Kennedy Tossed from Court—Again
February 26, 2003
by Alex A. Avery
Robert F. Kennedy Jr. can’t seem to catch a break in his ongoing war against hog farming. A couple of years ago Kennedy announced that he was going to “put an end to [the hog industry].” Yet he and the activist group he leads, the Waterkeepers Alliance, have repeatedly been thrown out of court.
The court tossings started in March of 2001 when a state court judge in North Carolina ruled that the Waterkeepers Alliance had “failed to state a single claim” that would warrant a trial. The Waterkeepers appealed that verdict and a three-judge panel of the North Carolina Court of Appeals unanimously rejected the appeal on December 31, 2002. The judges ruled that the Waterkeepers failed to show harm and that only the state has the power “to seek non-individualized, or public, remedies for alleged harm to public waters.”
This past summer, a class-action suit filed in a federal court in Tampa, Florida, by Kennedy’s law firm was also thrown out of court. Worse for Kennedy, the judge concluded that the lawyers involved had submitted “frivolous motions” and ordered Kennedy’s law firm to repay the legal expenses of the defendant, Smithfield Foods.
Federal judge Elizabeth Kovachevich wrote in her dismissal that the plaintiffs “failed to state anything at all” worthwhile, and that “no reasonable attorney could reasonably believe that [the lawsuit] had any reasonable chance of success.” Hence the penalty of repaying the legal costs of the defendant—a strong indication that the judge saw through the activists’ front.
Despite these repeated rebukes of their attempts to sue the hog industry out of existence, Waterkeepers attorney Dan Estrin told the Associated Press that two other federal lawsuits pending in North Carolina are “alive and well.” If history is any indicator, both of these lawsuits are living on borrowed time.
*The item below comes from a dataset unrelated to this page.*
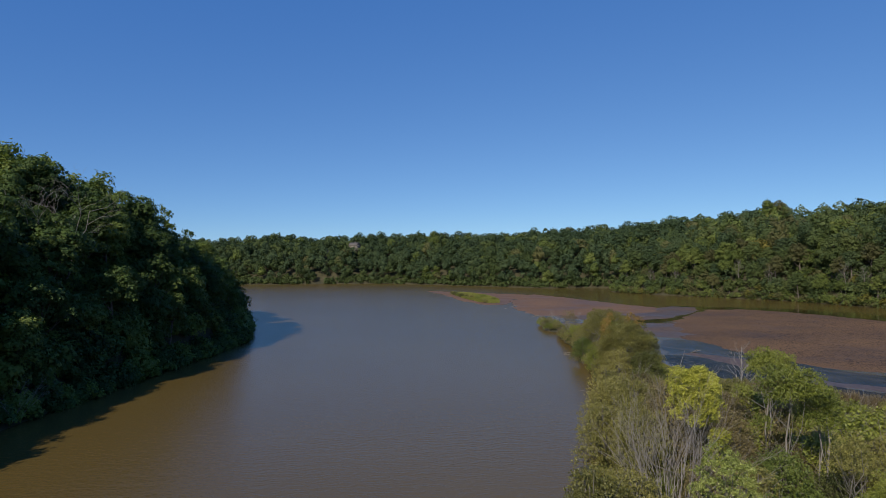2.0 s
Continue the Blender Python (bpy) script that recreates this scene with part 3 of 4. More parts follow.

The flurry of lawsuits are part of a long-running campaign by environmental extremists to drive intensive hog production out of the United States, and part of a larger strategy aimed at all intensive livestock and poultry producers. In December of 2000 Mr. Kennedy said, “We’re starting with hogs. After we get done with the hogs, then we’re gonna go after the other ones.”
The demonization of hog farmers and the hog industry by Mr. Kennedy, the Waterkeepers Alliance, and other groups has become appalling. In the Spring of 2002, Mr. Kennedy said “large-scale hog producers were a greater threat to the United States and democracy than bin Laden’s terrorist network” while speaking in Iowa at a conference on “sustainable” hog farming.
Have the Waterkeepers never considered the threat to democracy of extremist groups attempting to achieve in the courts what they could not achieve via the appropriate legislative channels? Thank goodness multiple judges have seen through the activist’s charade and treated them appropriately—by making them pay.
Alex Avery is director of research and education for the Hudson Institute's Center for Global Food Issues.